Bolowich, who won a national championship at North Carolina, inherited a veteran group at Creighton, but the coach said having a player of Finlay's caliber helped ease the transition.
"He was an exceptional athlete to have on the team, and I was fortunate to have the opportunity to work with him," Bolowich said. "I knew of Ethan when I came here, but the one thing I didn't know was how tough he would be. When you work with guys, you find out their limits. And when do they start cracking?"
"He had quite a high ceiling," Bolowich replied, chuckling. "He set a high standard."
Creighton enjoyed one of its finest seasons in 2011, compiling a 21-2-1 record and reaching the national semifinals.
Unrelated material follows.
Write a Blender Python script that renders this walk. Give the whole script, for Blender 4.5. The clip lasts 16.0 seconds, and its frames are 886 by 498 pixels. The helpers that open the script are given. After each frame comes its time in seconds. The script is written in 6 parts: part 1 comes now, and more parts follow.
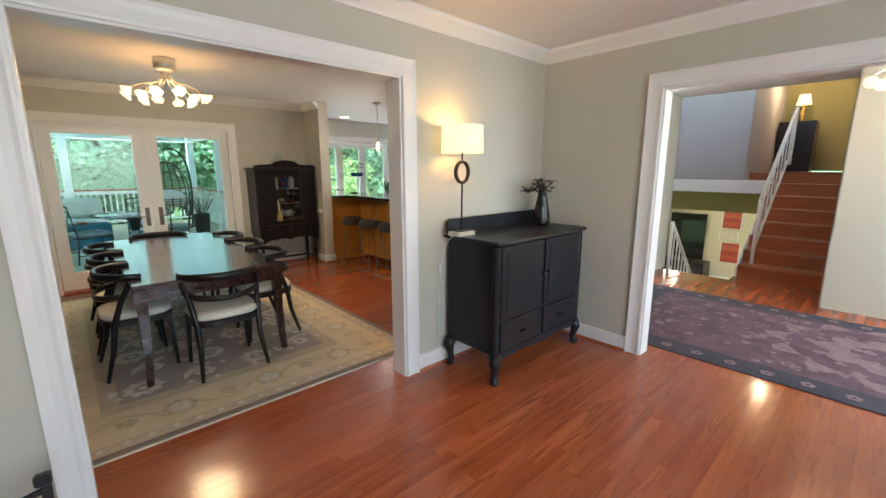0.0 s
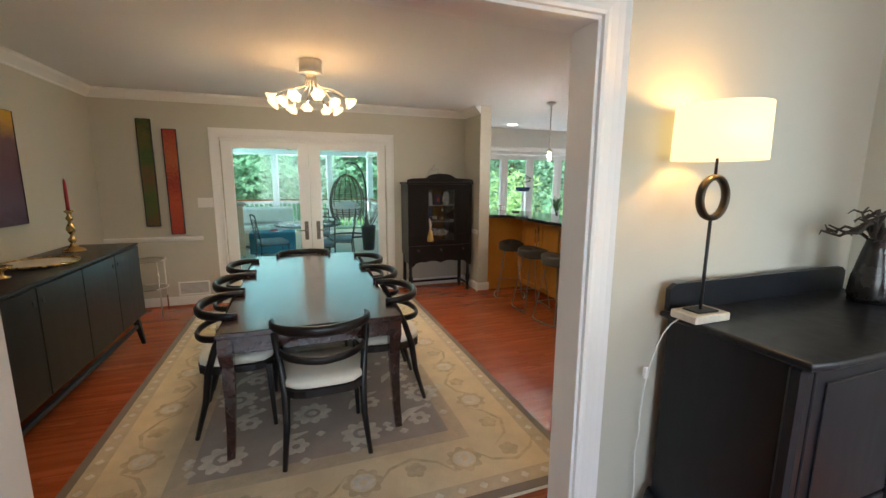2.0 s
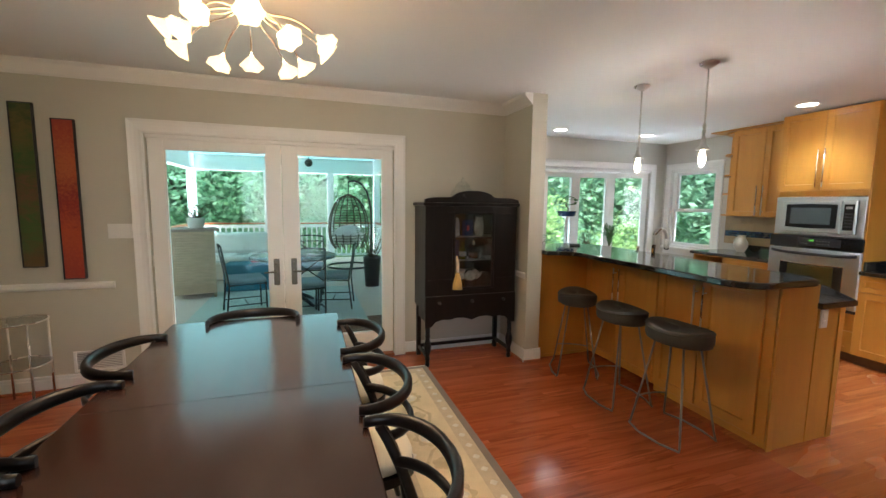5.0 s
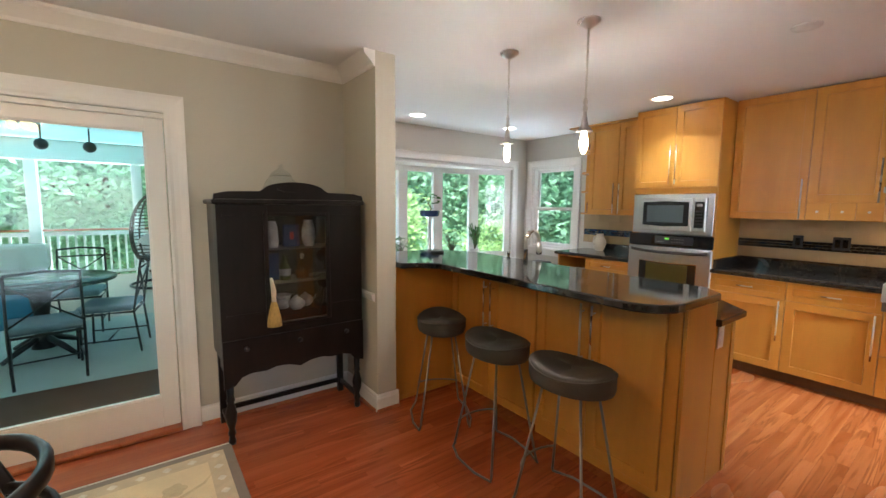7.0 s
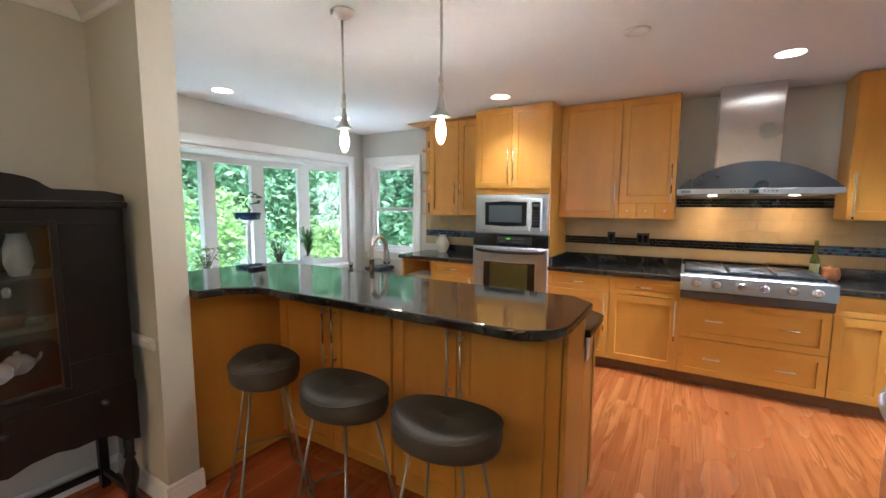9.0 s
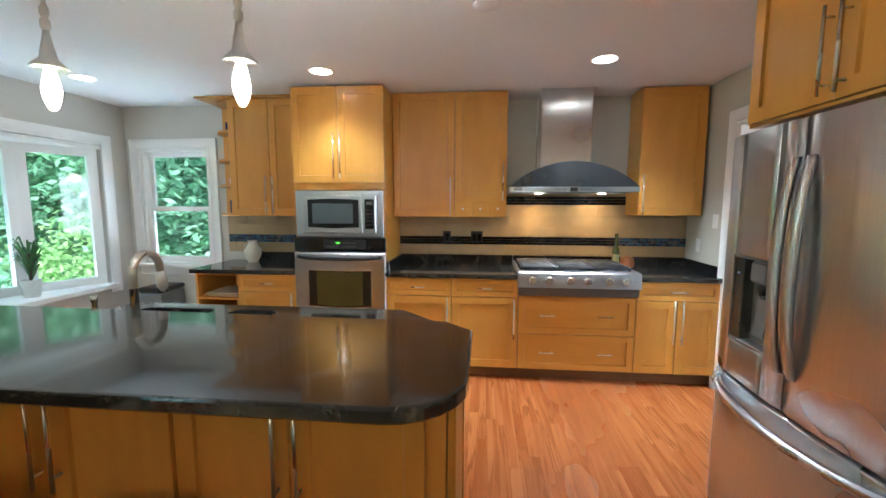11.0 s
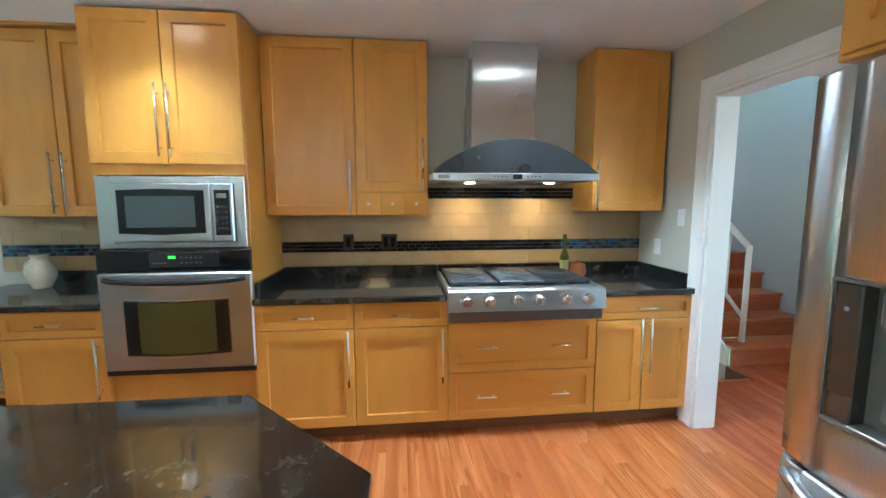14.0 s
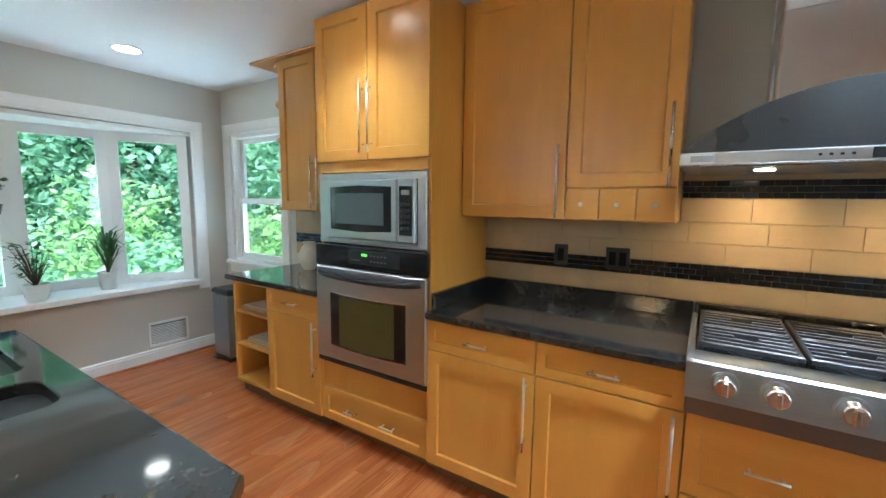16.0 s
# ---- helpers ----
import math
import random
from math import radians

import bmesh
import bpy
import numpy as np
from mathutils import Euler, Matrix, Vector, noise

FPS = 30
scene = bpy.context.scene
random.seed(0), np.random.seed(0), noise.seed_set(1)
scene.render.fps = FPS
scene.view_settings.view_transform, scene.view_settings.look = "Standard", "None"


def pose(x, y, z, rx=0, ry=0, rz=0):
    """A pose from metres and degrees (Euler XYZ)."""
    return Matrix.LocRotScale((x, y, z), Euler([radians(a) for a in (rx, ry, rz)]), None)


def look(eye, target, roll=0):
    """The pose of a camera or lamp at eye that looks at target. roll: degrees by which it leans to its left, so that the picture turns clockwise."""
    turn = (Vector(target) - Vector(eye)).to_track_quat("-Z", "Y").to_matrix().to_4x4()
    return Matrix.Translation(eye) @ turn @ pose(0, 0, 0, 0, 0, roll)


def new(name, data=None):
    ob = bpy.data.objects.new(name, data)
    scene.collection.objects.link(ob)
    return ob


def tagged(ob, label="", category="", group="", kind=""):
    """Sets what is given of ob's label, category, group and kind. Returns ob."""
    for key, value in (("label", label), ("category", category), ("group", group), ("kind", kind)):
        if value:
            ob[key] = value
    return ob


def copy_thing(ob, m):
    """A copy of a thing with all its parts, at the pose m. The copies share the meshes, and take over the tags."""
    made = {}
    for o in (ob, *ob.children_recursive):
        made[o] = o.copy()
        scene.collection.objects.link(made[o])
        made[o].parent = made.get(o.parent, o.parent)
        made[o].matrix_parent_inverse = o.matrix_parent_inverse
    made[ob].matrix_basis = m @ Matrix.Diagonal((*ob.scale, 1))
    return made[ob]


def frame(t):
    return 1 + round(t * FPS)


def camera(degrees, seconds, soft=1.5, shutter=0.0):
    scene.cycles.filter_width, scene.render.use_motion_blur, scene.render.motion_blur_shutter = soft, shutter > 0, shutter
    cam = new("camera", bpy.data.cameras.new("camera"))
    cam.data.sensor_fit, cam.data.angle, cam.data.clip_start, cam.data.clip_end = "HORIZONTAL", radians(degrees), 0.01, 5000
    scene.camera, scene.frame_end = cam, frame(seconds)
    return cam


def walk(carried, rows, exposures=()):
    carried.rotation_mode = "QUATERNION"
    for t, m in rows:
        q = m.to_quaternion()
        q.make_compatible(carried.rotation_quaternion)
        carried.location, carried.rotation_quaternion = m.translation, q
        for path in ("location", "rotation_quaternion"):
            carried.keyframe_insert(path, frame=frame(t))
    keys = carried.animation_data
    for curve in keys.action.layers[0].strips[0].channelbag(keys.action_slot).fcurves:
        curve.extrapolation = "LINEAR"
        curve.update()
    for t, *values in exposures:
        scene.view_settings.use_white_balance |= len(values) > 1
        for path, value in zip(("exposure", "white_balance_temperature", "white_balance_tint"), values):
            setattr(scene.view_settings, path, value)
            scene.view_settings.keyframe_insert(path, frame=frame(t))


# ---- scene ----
cam = camera(94.65, 16.0)
ROWS = [
    (0.0, -0.008, -0.047, 1.492, -42.66, -11.13, 0.04),
    (0.5, 0.264, 0.141, 1.496, -36.06, -10.85, -0.09),
    (1.0, 0.443, 0.383, 1.493, -29.86, -10.78, -0.25),
    (1.5, 0.578, 0.652, 1.518, -23.98, -10.54, -0.11),
    (2.0, 0.671, 0.947, 1.522, -19.55, -9.48, -0.29),
    (2.5, 0.715, 1.213, 1.496, -16.09, -7.87, -0.33),
    (3.0, 0.730, 1.527, 1.464, -13.90, -6.19, -0.75),
    (5.5, 1.186, 2.892, 1.498, -21.71, -6.46, -0.68),
    (6.0, 1.356, 3.097, 1.488, -26.15, -6.44, -0.67),
    (6.5, 1.537, 3.295, 1.488, -30.89, -6.28, -0.68),
    (7.0, 1.687, 3.470, 1.481, -36.38, -6.13, -0.52),
    (7.5, 1.865, 3.621, 1.476, -41.71, -6.06, -0.43),
    (8.0, 1.937, 3.695, 1.476, -46.84, -6.04, -0.40),
    (8.5, 2.025, 3.840, 1.490, -53.03, -6.11, -0.55),
    (9.0, 2.064, 3.897, 1.494, -59.25, -6.06, -0.30),
    (9.5, 2.178, 3.946, 1.493, -65.67, -6.21, -0.17),
    (10.0, 2.297, 4.019, 1.495, -71.84, -6.27, -0.10),
    (12.5, 3.029, 4.386, 1.500, -99.66, -6.58, -0.03),
    (13.0, 3.189, 4.391, 1.497, -101.74, -6.74, 0.09),
    (13.5, 3.359, 4.302, 1.464, -100.38, -6.61, 0.05),
    (14.0, 3.563, 4.186, 1.471, -96.12, -6.67, 0.07),
    (14.5, 3.750, 4.052, 1.465, -89.44, -6.70, -0.05),
    (15.0, 3.945, 3.931, 1.451, -79.86, -6.59, -0.30),
    (15.5, 4.125, 3.903, 1.457, -69.15, -6.69, -0.57),
    (16.0, 4.323, 3.888, 1.462, -57.23, -6.69, -0.69),
]
walk(cam, [(t, pose(x, y, z, 90 + pitch, roll, yaw)) for t, x, y, z, yaw, pitch, roll in ROWS], [(0, 1.97, 6250, 11), (3, 1.97, 6150, 11), (6, 2.0, 6200, 14), (7.5, 2.2, 6100, 14), (8.5, 2.26, 5950, 13), (10, 2.14, 5800, 10), (13, 2.27, 5200, -2), (14.5, 2.28, 5100, -3), (16, 2.08, 5480, 3)])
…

Finlay again was the scoring leader, notching 14 goals and 34 points to rank among the national leaders.
The dream season came to an end with a shootout loss to Charlotte in the national semifinals. The match, which officially goes into the record books as a 0-0 tie, provides Finlay with the marquee moment of his career.
"It was one of the saddest moments, but to be able to take the field with guys like Greg Jordan and Brian Holt and Andrew Duran and the rest of the seniors was really special," Finlay said. "I don't think many people believed we could do what we did, to vie for a national championship.
"I still believe that we were the best team, but it just wasn't our day. That's hard to take, but it's one of those things we have to live with."
After graduating in December, Finlay moved on to professional soccer. The Crew used the No. 10 pick in the MLS draft to select him, and he's played in 11 of the team's 16 games, with three starts. He did miss about three weeks of the season while recovering from a concussion.
Although he's excited about where his soccer career might be going, Finlay will never forget where it's been.
"My decision to come to Creighton was probably the most important one I've made in my life," he said. "It is where I transitioned from a boy into a man. It helped set me up for my career and educationally for the future.
"If I didn't go through the experiences I did at Creighton, I don't know if I'd be in the position I am today."